Back to the hotel: I bumped into someone whom I knew through the opto-research network across Europe. He was also visiting labs, and his guardian angels had given him sheets in English on one side with Japanese on the other giving detailed directions from the hotel to every destination. Apparently, the Japanese text allowed you to give it to a native reader, since it explained that you were lost and could they point you in the right direction. He asked me where I was going and went through his pack, pulled out all my visits and then got reception to photocopy them.
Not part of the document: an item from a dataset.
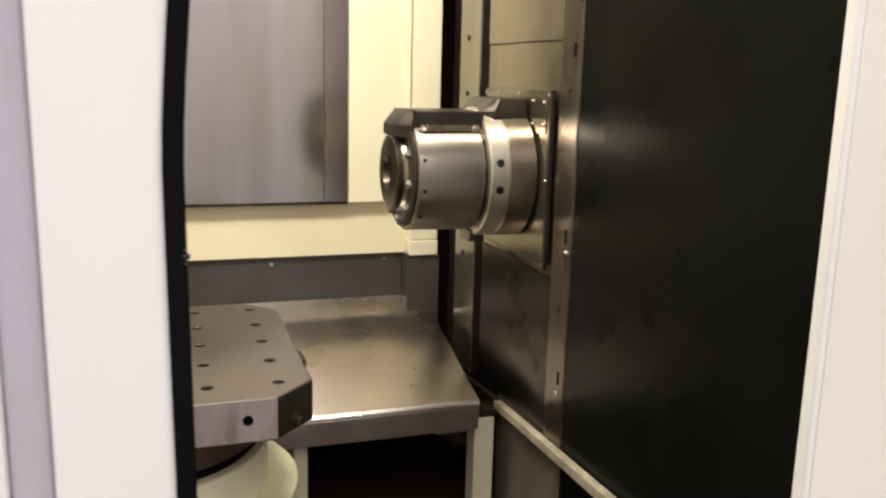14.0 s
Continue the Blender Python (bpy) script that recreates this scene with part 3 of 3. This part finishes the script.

When the hotel shuttle dropped me down to Shinagawa station the next morning, I had one of the scariest moments of my life, since I couldn’t read anything anywhere. First, a tight desolation as panic kicked in and then I realised, as the adrenaline ebbed, that this is what it must be like to be illiterate.
It was a teachable moment.
Gradually, as I took in my surroundings, a few small signs in English peeked out at me, including one that said, tickets. I used the automated vending system (cash not cards) and armed with my magic scroll, I followed my instructions out into the suburbs where there was absolutely nothing in English. However, there was usually an anxious face waiting, ready to host yet another European on the Tokyo Express.
I liked the trains, first some sort of circle route and then a branch line to a suburb. They were full but not rammed and I didn’t encounter the famous pushers who shoved commuters in at the stations. Being taller than the average citizen, the air conditioning hit me in the face until the carriages emptied and I could watch the countryside. At one station two elderly ladies were taking their leave of one another, bowing back and forth. They weren’t quite synched and every time one of them tried to turn and go, the other would trigger a fresh round of delicate bobbing. A lesson in asynchronous feedback…
Some visits were more like a production line. One day, it started with Mr Matsushita’s first bicycle lamp and featured a soundproofed room to listen to National Panasonic’s latest PA systems (while our guide stood outside, turning the wick up and then down again). At others, I gave talks to roomfuls of weary managers and engineers corralled for the occasion, before toddling around a lab.
One morning, of course, one of those worried faces was probably deeply relieved to pack me into a taxi 12 hours later for the cab ride home. Who knows, maybe he’s written it up, too, in his Substack or whatever.